From Biblical Adventures to Chicken Sexing, Zoe Ballering’s Short Story Collection “There Is Only Us” Inventively Explores What It Means to Be Human

“I think these are stories about navigating relationships and also navigating the lack of closure when our worlds are altered.”

Zoe Ballering (MICHELLE O’SHEA / ZOE BALLERING)

Portland writer Zoe Ballering, author of the new short story collection There Is Only Us (University of North Texas Press, 192 pages, $14.95), attended her first writing group in high school, where she fell in love with storytelling and discovered the power of workshopping.

After majoring in English, she pursued an MFA in creative writing from Western Washington University, where she met what already felt like a lifelong writing group. Though she’d heard horror stories about MFA programs, her experience couldn’t have been more positive.

“I’d always hear people say, ‘You’re gonna become an automaton, you’re gonna have to write in a certain way in your program.’ But I didn’t find that at all,” Ballering tells WW. “I met fellow writers who I’m still friends with, whom I still share my work with.”

Ballering is far from an automaton. Her work is imaginative and speculative, playing with themes like loneliness, pain and what it means to be human. Characters are at times otherworldly yet believably, lovably real.

Ballering first began publishing short stories in literary outlets like Craft and Electric Literature—and once her story “Double or Nothing” won the 2021 Rougarou Fabulism & Speculative Fiction Contest, she was on a roll. She subsequently submitted a manuscript of There Is Only Us for the 2022 University of North Texas’ Katherine Anne Porter Prize in Short Fiction and won.

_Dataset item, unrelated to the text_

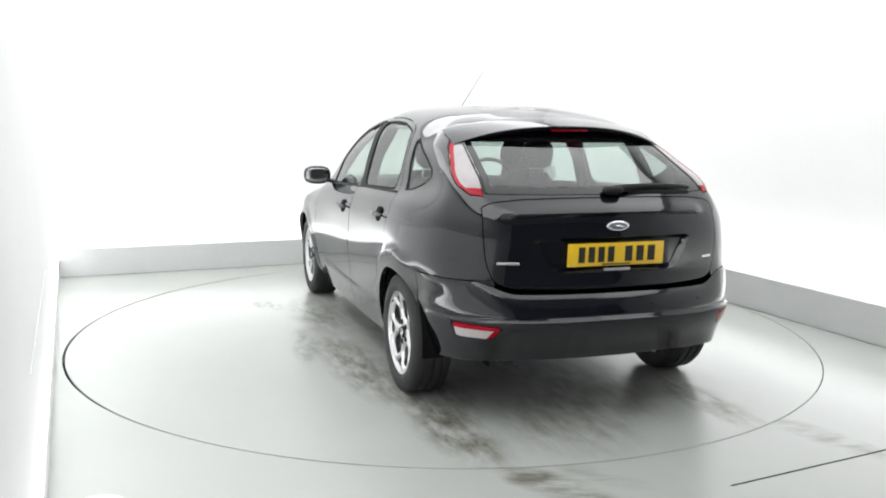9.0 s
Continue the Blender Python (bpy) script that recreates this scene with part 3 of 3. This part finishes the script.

There Is Only Us examines ties between family, young love and, as Ballering notes, mothers. She wrote the collection’s two main mother-themed stories, “Mothers” and “Ark,” around the same time.

The latter is a modern look at Noah’s ark and features Karis, a young woman who is in charge of the ark’s bird pairs and mistakenly breaks the two-by-two rule when she gathers two roosters instead of a rooster and a hen. This rookie mistake forces the ark to make a U-turn before the flood destroys life on earth, so the chosen ones circle back to the same place Karis got the roosters in the first place: her mother’s home.

The inspiration behind the story? “When I was a kid, I was just obsessed with chicken sexing and how that’s actually a job,” Ballering says. “You can make great money! But, I was fascinated by that process. And so then I thought, what—at least in the Western canon—is the first example of when this would matter?”

Animal sexing aside, the story is really about a young woman who doesn’t take her mother’s mortality as seriously as she should. It’s a look at a common experience: that feeling that one’s loved ones—mothers in particular—will always be around, and the too-late realization that you’ve taken your time with them for granted.

As for “Ark”'s biblical implications, Ballering takes a nuanced perspective. “I do not have a religious background,” she says, “but I’m very fascinated by the question: Is there someone up there? If so, why do they never answer? And why is the world the way it is?”

That’s the theme of “Here I Am,” which inspired the collection’s cover art: a naked mole-rat, another animal that fascinates Ballering. “They don’t experience pain, and I think that is a really fun fact,” she says. “Though I’m not quite sure how you determine that.”

Ballering’s mother works with people experiencing chronic pain, which got her wondering: What if people could somehow not experience any pain? “I think the question [of that story] is, what price would people pay to not experience pain?” she says.

Since Ballering has spent most of her life in the Pacific Northwest, it’s no surprise that many of her stories evoke places in Portland and the surrounding cities or mention them outright.

She says she can picture exactly where certain scenes would take place.

Take “Substances: A School Year,” about a group of high schoolers obsessively revolted by a variety of substances, from “soup-like substances” on the floor to what they perceive as feces or vomit. The story ends with a scene in which one character is walking, all eyes on her. “In my head she’s on 26th and Powell,” Ballering says.

Of course, emotional geography is just as important as physical geography in There Is Only Us. Ballering sums up her collection well: “I think these are stories about navigating relationships and also navigating the lack of closure when our worlds are altered.”